I’m reading back through a book a studied for my dissertation Evocative Objects Things We Think With edited by Sherry Turkle (MIT Press 2007). The book is a series of short essays by guest writers who talk about objects that have personal value. These guests are all academics and include scientists, designers and educators. They talk about their respective objects in great detail, some from the perspective of their chosen academic field. All the essays create contexts and are reflective. Turkle’s essay concludes the book by summarising the experiences the guest authors have connected with their chosen objects. She talks about objects working as enablers in our emotional lives, for example they might exist in the liminal spaces of our emotional experiences ; they might act as transitional objects or signify desire and longing.

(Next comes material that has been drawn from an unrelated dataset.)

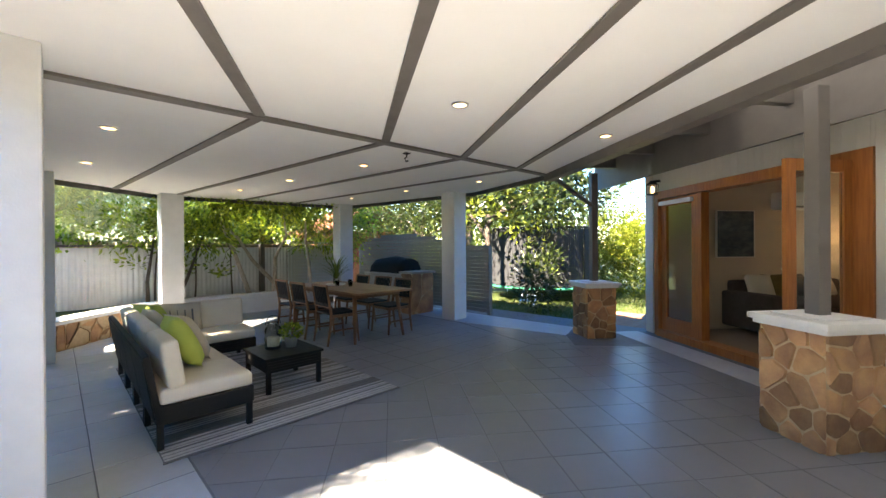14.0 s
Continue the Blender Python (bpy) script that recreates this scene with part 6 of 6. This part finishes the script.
# over the patio roof
tree("birch_tree", -17.5, 14.5, 0, "pale green weeping birch behind the house", 7.6, 0.16, [(0, 0, 9.3, 2.6, 2.6, 2.0), (0.6, 0.3, 11.0, 1.4, 1.4, 1.0), (-1.7, 0, 8.0, 1.9, 1.9, 1.7)], 1000, 26, 0.10, 0.04, BIRCH, 301, BARK, rc=0.42, droop=0.7, up=-0.6, hollow=0.3, flat=1.8)
tree("golden_tree", -19.2, -7.9, 0.7, "round tree with golden green foliage beyond the roof", 7.0, 0.25, [(0, 0, 10.2, 2.4, 2.4, 2.0), (-1.2, 2.2, 9.2, 1.7, 1.7, 1.4), (1.0, -2.4, 9.2, 2.0, 2.0, 1.6)], 900, 24, 0.24, 0.1, AUTUMN, 302, rc=0.5, hollow=0.5)
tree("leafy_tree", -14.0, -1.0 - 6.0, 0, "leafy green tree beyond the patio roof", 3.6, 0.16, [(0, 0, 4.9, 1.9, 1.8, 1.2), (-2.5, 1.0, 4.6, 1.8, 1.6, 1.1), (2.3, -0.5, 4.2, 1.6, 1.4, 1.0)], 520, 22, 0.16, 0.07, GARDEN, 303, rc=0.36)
tree("bronze_tree", -19.0, 3.5, 0, "bronze leaved tree beyond the roof", 4.2, 0.15, [(0, 0, 5.6, 1.5, 1.5, 1.2)], 260, 22, 0.13, 0.05, GUM, 304, rc=0.35)
tree("garden_tree", -4.0, 9.3, 0, "dark green shrub tree behind the gate fence", 1.3, 0.07, [(0, 0, 1.6, 1.2, 0.9, 1.1), (-0.9, 0.8, 1.9, 1.1, 1.0, 1.0), (0.5, -0.9, 1.2, 0.7, 0.7, 0.8)], 420, 22, 0.11, 0.04, BROAD_DARK, 309, rc=0.26, hollow=0.25)
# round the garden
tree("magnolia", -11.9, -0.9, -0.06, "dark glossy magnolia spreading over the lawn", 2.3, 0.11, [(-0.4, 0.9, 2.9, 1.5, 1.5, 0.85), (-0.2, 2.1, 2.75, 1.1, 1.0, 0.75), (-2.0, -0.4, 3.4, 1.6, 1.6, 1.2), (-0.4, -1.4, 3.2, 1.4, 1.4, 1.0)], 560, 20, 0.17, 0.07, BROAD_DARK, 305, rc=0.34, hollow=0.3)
# Paler leaf copy: sunlit parts of the crown, put into the leaf colour.
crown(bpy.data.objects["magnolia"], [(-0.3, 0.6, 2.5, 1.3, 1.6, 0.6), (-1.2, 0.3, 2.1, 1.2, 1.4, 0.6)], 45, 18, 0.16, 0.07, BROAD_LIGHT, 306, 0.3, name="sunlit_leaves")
tree("screen_tree", -12.3, -3.8, -0.06, "dark tree massed behind the slat screen", 2.2, 0.1, [(0, 0, 2.6, 1.6, 2.0, 1.0), (-0.6, -2.4, 2.9, 1.6, 1.8, 1.2), (0.2, 1.8, 2.4, 1.1, 1.2, 0.8)], 460, 22, 0.13, 0.045, BROAD_DARK, 307, rc=0.32, hollow=0.3)
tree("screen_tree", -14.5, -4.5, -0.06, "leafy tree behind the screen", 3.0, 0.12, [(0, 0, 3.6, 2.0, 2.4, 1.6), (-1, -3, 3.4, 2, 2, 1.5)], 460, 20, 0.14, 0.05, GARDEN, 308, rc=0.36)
for k, (x, y, s) in enumerate(((-16.5, 1.6, 1.2), (-17.3, 3.2, 1.3), (-18.0, 5.2, 1.4), (-16.2, 0.2, 1.0), (-19.5, -1.5, 1.8), (-18.5, -4.0, 2.0))):
    b_ = thing("bush", (x, y, -0.1), "sunlit yellow-green bush along the lawn", "bush", "bushes along the lawn")
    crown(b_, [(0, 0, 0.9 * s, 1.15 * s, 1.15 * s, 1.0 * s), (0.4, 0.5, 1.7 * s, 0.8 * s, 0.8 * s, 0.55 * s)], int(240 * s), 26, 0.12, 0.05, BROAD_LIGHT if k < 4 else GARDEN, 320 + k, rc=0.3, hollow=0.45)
for k, (x, y) in enumerate(((-14.6, 2.9), (-15.2, 3.7))):
    st_ = thing("grass_clump", (x, y, -0.06), "tall pale strap grass at the lawn's edge", "plant")
    rosette(st_, (0, 0, 0), 0.95, 0.03, 90, 90 + k, BROAD_LIGHT, 45, 88, (0.2, 0.8), 0.05, single=True)
tf = thing("fern_shrub", (-11.3, 0.95, -0.06), "dark leafy shrub beside the slat screen", "shrub")
crown(tf, [(0, 0, 0.55, 0.5, 0.4, 0.5), (-0.5, -0.3, 0.8, 0.6, 0.5, 0.7)], 110, 22, 0.10, 0.035, BROAD_DARK, 330, rc=0.2, hollow=0.1)
# saplings before the metal sheets
for k, (x, y, h) in enumerate(((-6.0, -3.72, 1.3), (-6.7, -3.78, 1.15), (-5.3, -3.62, 1.35))):
    tree("espalier_sapling", x, y, 0.35, "thin leafy sapling trained before the metal fence", h, 0.018, [(0, 0, h + 0.25, 0.4, 0.15, 0.25), (0.2, 0.03, h * 0.55, 0.2, 0.08, 0.12)], 26, 16, 0.10, 0.05, BROAD, 340 + k, rc=0.15, hollow=0.1)
tree("street_tree", -6.0, -13.0, 0.0, "leafy tree across the street beyond the fence", 2.4, 0.12, [(0, 0, 3.2, 2.4, 1.6, 1.3), (-3.0, 0.3, 2.8, 1.8, 1.4, 1.1), (2.6, 0.2, 3.0, 1.8, 1.4, 1.1)], 460, 22, 0.2, 0.09, BROAD, 351, rc=0.4, hollow=0.25)
tree("street_tree", -11.0, -12.5, 0.0, "sunlit leafy tree across the street", 2.2, 0.12, [(0, 0, 2.9, 2.0, 1.5, 1.0), (2.2, 0.2, 2.6, 1.5, 1.3, 0.9)], 360, 22, 0.2, 0.09, BROAD, 352, rc=0.4, hollow=0.3)
nh = thing("neighbour_house", (0, 0, 0), "brick house with a terracotta roof beyond the fence", "house")
part("wall", bx(-15.5, -11.5, -11.2, -8.2, 0, 2.1), RED_BRICK, nh)
roof_plane(nh, [(-11.1, -11.6, 2.0), (-11.1, -7.8, 2.0), (-13.5, -7.8, 3.2), (-13.5, -11.6, 3.2)], ROOF_RED, 8)
roof_plane(nh, [(-15.9, -7.8, 2.0), (-15.9, -11.6, 2.0), (-13.5, -11.6, 3.2), (-13.5, -7.8, 3.2)], ROOF_RED, 8)
# beyond the carport and the brick house
tree("gum_tree", -3.6, 38.0, -0.6, "brownish gum tree rising behind the carport", 4.5, 0.22, [(0.5, 0, 7.4, 2.4, 2.0, 2.0), (2.6, 0.5, 8.2, 2.2, 1.8, 1.8), (-1.8, 1, 6.2, 2.0, 1.6, 1.6)], 700, 24, 0.18, 0.06, GUM, 361, BARK, rc=0.45, hollow=0.3)
tree("garden_tree", 1.6, 33.5, -0.5, "green shrub tree beside the carport", 1.4, 0.1, [(0, 0, 1.9, 1.3, 1.2, 0.9), (1.8, 1, 2.0, 1.4, 1.4, 1.1)], 260, 22, 0.14, 0.06, BROAD_LIGHT, 362, rc=0.35)
tree("pepper_tree", 10.5, 21.0, 0.3, "large dark green tree behind the brick house", 5.5, 0.3, [(0, 0, 6.4, 2.8, 2.6, 1.8), (-2.2, -1, 5.2, 1.8, 1.7, 1.3), (2.5, 1, 6.8, 2.4, 2.2, 1.6)], 860, 24, 0.2, 0.08, BROAD_DARK, 363, rc=0.5)
for k, (x, y) in enumerate(((-12, 52), (-4, 56), (4, 54), (12, 50), (-22, 46), (22, 48))):
    far = thing("far_trees", (x, y, -0.8), "distant trees beyond the carport", "trees", "distant trees", kind="stuff")
    crown(far, [(0, 0, 2.6, 5.5, 3.0, 2.6), (2, 0, 4.4, 3.2, 2.0, 2.0)], 420, 18, 0.35, 0.16, BROAD, 370 + k, rc=0.8)
for k, (x, y, s) in enumerate(((-26, 10, 3.2), (-24, -9, 3.0), (-30, 3, 3.4), (-12, -14, 2.6), (-20, -14, 3), (-20, 22, 3))):
    far = thing("far_trees", (x, y, -0.6), "trees closing the view beyond the garden", "trees", "garden boundary trees", kind="stuff")
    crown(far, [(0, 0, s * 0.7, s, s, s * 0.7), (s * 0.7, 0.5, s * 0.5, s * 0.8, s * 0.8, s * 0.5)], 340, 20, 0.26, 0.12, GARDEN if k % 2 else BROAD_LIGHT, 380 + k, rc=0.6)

# lawn blades
rng = np.random.default_rng(9)
n = 26000
x, y = rng.uniform(-17.5, -10.1, n), rng.uniform(-2.0, 4.0, n)
keep = ~((x > -12.65) & (y > 1.95)) & ~((x > -10.35) & (y < 0.6))
at = np.stack([x, y, np.full(n, -0.06)], 1)[keep]
tagged(link("lawn_grass", leaf_mesh("lawn_grass", at, rng.normal(size=(len(at), 3)) * 0.35 + [0, 0, 1], 0.07, 0.012, rng), GRASS), "short lawn with sunlit patches", "grass", kind="stuff")

# overhead wires
pw = thing("power_line", (0, 0, 0), "thin overhead power wires strung between far poles", "cable")
for dz, dx in ((0.0, 0.0), (0.6, 0.6), (-0.7, -0.5), (1.1, 1.4)):
    part("wire", tube(bmesh.new(), [Vector((-7 - 48 * t + dx, -21.4 + 30.1 * t, 11.6 + dz - 2.2 * t * (1 - t))) for t in np.linspace(0, 1, 14)], 0.014, 4), BLACK, pw)
for x, y in ((-7, -21.4), (-55, 8.7)):
    part("pole", tube(bmesh.new(), [(x, y, -0.6), (x, y, 12.9)], [0.16, 0.11], 10), BARK_DARK, pw)
    part("crossarm", bx(x - 1.0, x + 1.8, y - 0.06, y + 0.06, 11.4, 11.55), BARK_DARK, pw)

I wonder if the work I am doing about my own evocative object – the figurine – goes any way to express the bigger ideas that Turkle talks about. In working with such a personal subject am I able to step back from it to see its meanings in a broader sense? Sometimes I think I have created a trap for myself, too caught in the personal to connect with other contexts. Perhaps this is just how it feels to be looking in depth at something – the intensity, near obsessive involvement with a subject. I guess like any in depth study there are stages – identifying an area of interest; delving in and exploring; stepping away and looking at the work in a wider context.
If I think about this reflective summing up stage now I see my object as a touch stone. Situated at a place in my psyche that allows for ‘safe’ recollection of significant childhood experiences and that acknowledges my use of the object as transitional. When I think about the figurine as it existed in my childhood ( not as I see it in the present) it stands alone. I am able to approach it and circumnavigate it as I would a large sculpture. It is during this circumnavigation that I not only read the figurine – its form and detail – but loads of associations made as a young child also come to mind. They are tiny details of places, situations, sensations. The object as viewed by my five year old self is alive with references.
The figurine allows for recall then, and as I have studied it I have begun to use it as a tool for examining formative experiences in a safe and structured way. It is enabling self-analysis I guess. If as a five year old the figurine allowed me to traffic “between the outside world and the inner self” then today it enables me to examine elements of my identity formed back then. It helps me make sense of who I am in adult life and importantly what lies behind some of my life choices and motivations.
But these ideas aren’t expressed in the work, they simply exist within the process of making. This process is self-analytical. I know through the greater context of the meaning and value of objects that what I’m exploring is universally experienced: the placing of highly personal meaning on to objects as a process of emotional development. Will any of this be apparent in my work? I think my current work is an ongoing process of self recognition and response. Its subtle and ambiguous and it has to unravel at its own pace. This is ‘a work in progress’.